We’re the Cops of the World

We’ll spit through the streets of the cities we wreck

And we’ll find you a leader that you can’t elect

Those treaties we signed were a pain in the neck

‘Cause we’re the Cops of the World, boys

We’re the Cops of the World

We’ll smash down your doors, we don’t bother to knock

We’ve done it before, so why all the shock

We’re the biggest and the toughest kids on the block

And we’re the Cops of the World, boys

We’re the Cops of the World

In fairness to the president, the last U.S. troops withdrew from Iraq in December. The Obama Administration has also committed to a full withdrawal of our forces from Afghanistan, but not until the end of 2014. That is too late to generate much energy and enthusiasm among anti-war voters for the 2012 election…. but more than enough to energize those who regard it as a sign of “weakness” to be exploited in cleverly twisted ads.
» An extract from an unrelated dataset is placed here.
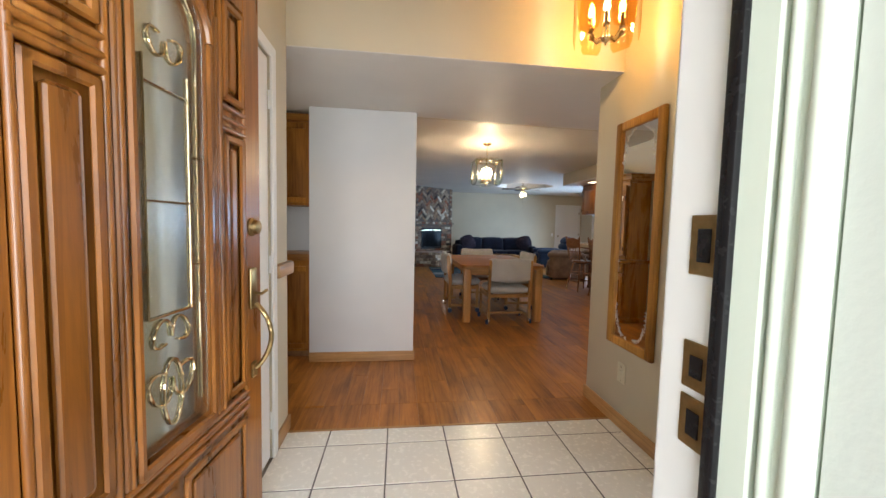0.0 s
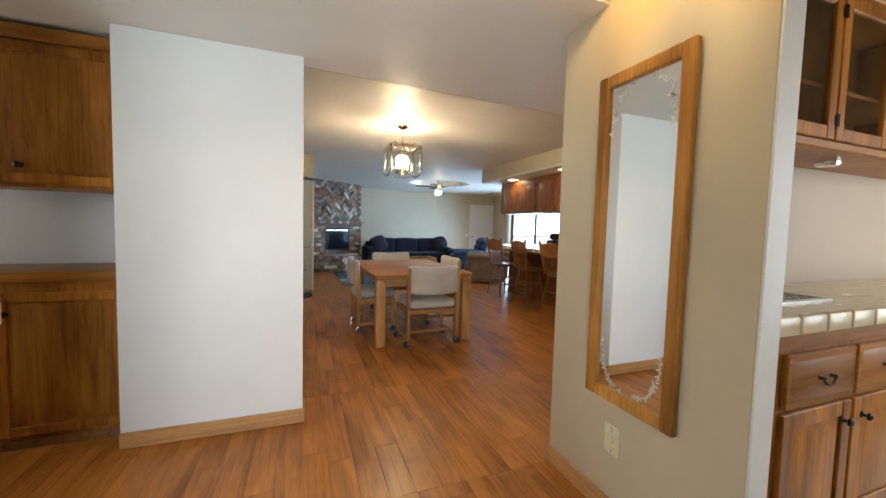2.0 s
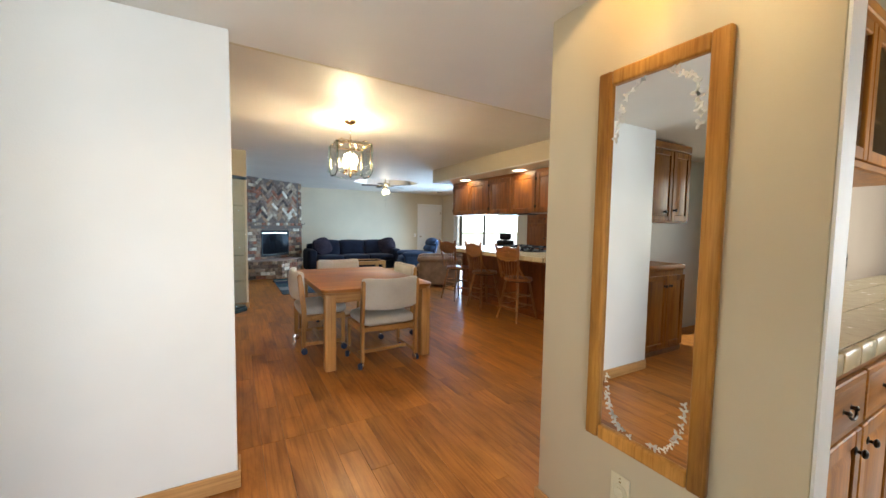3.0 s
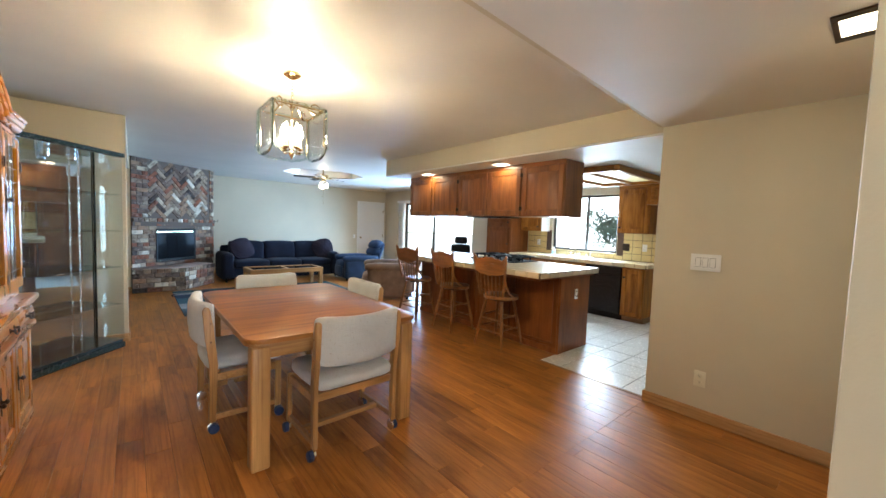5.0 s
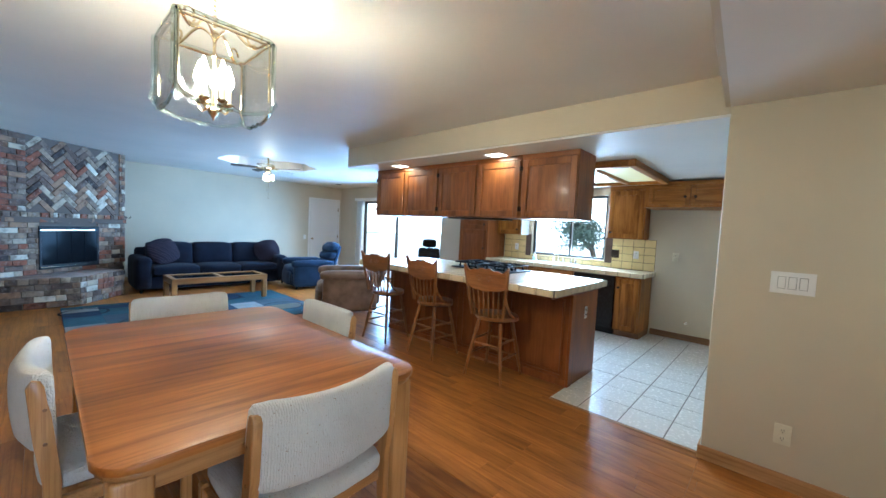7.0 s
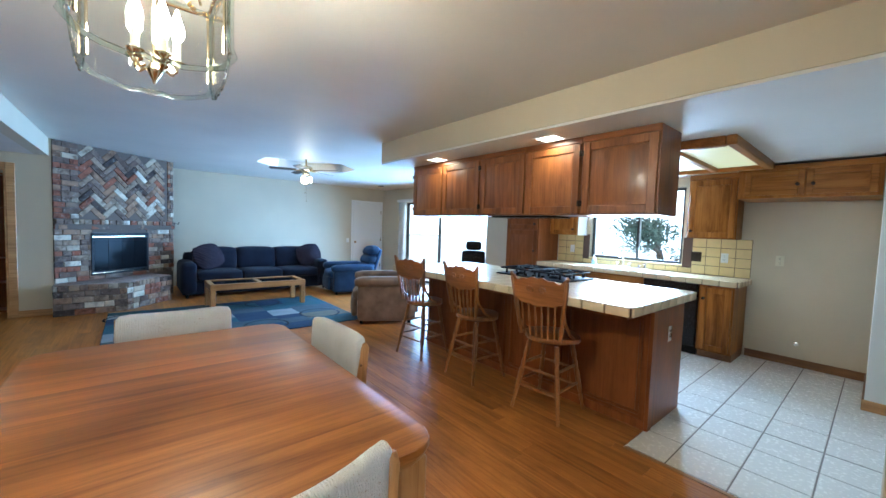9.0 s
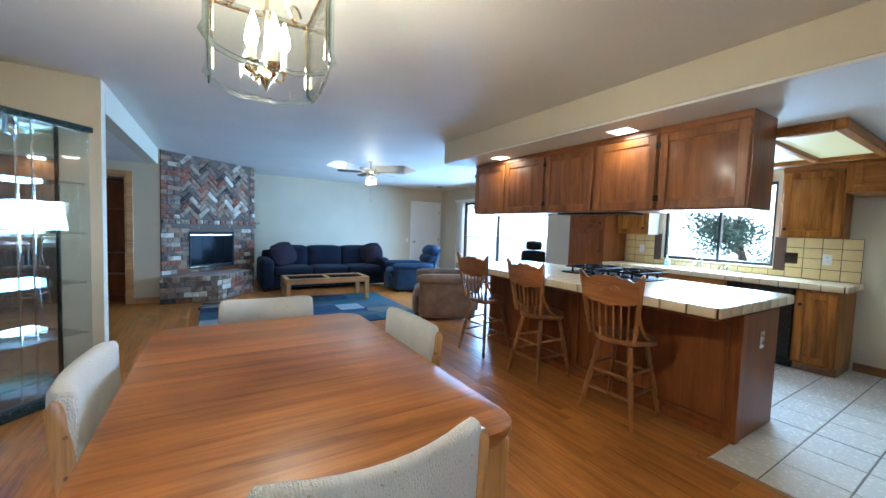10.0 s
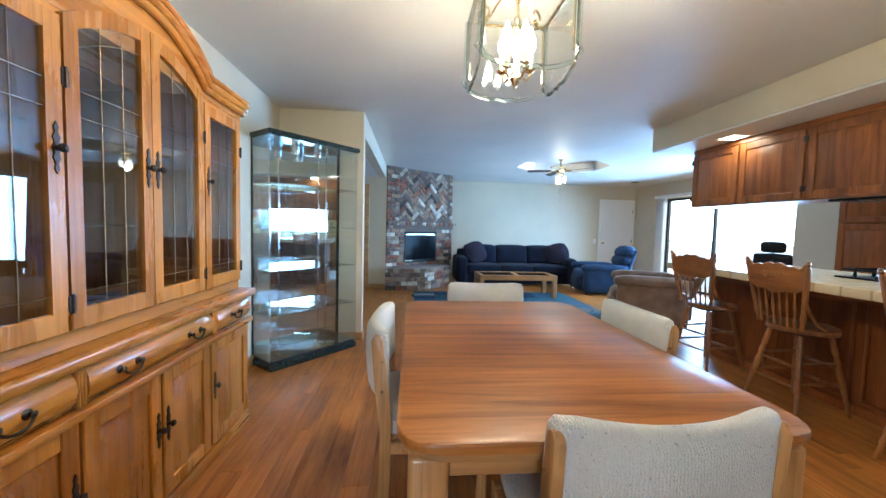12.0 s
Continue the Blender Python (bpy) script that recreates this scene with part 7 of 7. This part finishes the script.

Michael can be reached at michael@zestoforange.com.    





Tags: , ,

One Response to “On Scott Walker, Money and Enthusiasm”

  1. Jon K Says:

    Technically speaking the American war [in Vietnam] ended in Jan 1973 with the signing of a cease fire. U.S. combat troops left in March 1973. The war, of course, dragged on for another 2 years. It was April 1975 when the last Americans were killed. The U.S. embassy was famously evacuated by helicopter on
    April 30, 1975. See http://www.pbs.org/battlefieldvietnam/timeline/index3.html
    from PBS for the complete timeline. It is incredible to think that Kennedy began the escalation of the war in Vietnam only 16 years after the end of WWII, and it is now almost 40 years after the end of the Vietnam war….I went to Hanoi in 2008 to investigate lead poisoning among children in two nearby rural villages….Everywhere I went, people were very friendly. I asked my traveling companion (a Vietnamese MD who came to the U.S. to study public health) why the people were so nice to an American. He said, “We fought the Chinese for 1000 years, we fought the French for 150 years. We only fought the Americans for 15 years.”

    I just finished, “Once upon a distant war” by William Prochnau, and am just
    beginning “A Bright Shining Lie” by Neil Sheehan. Fascinating and Depressing.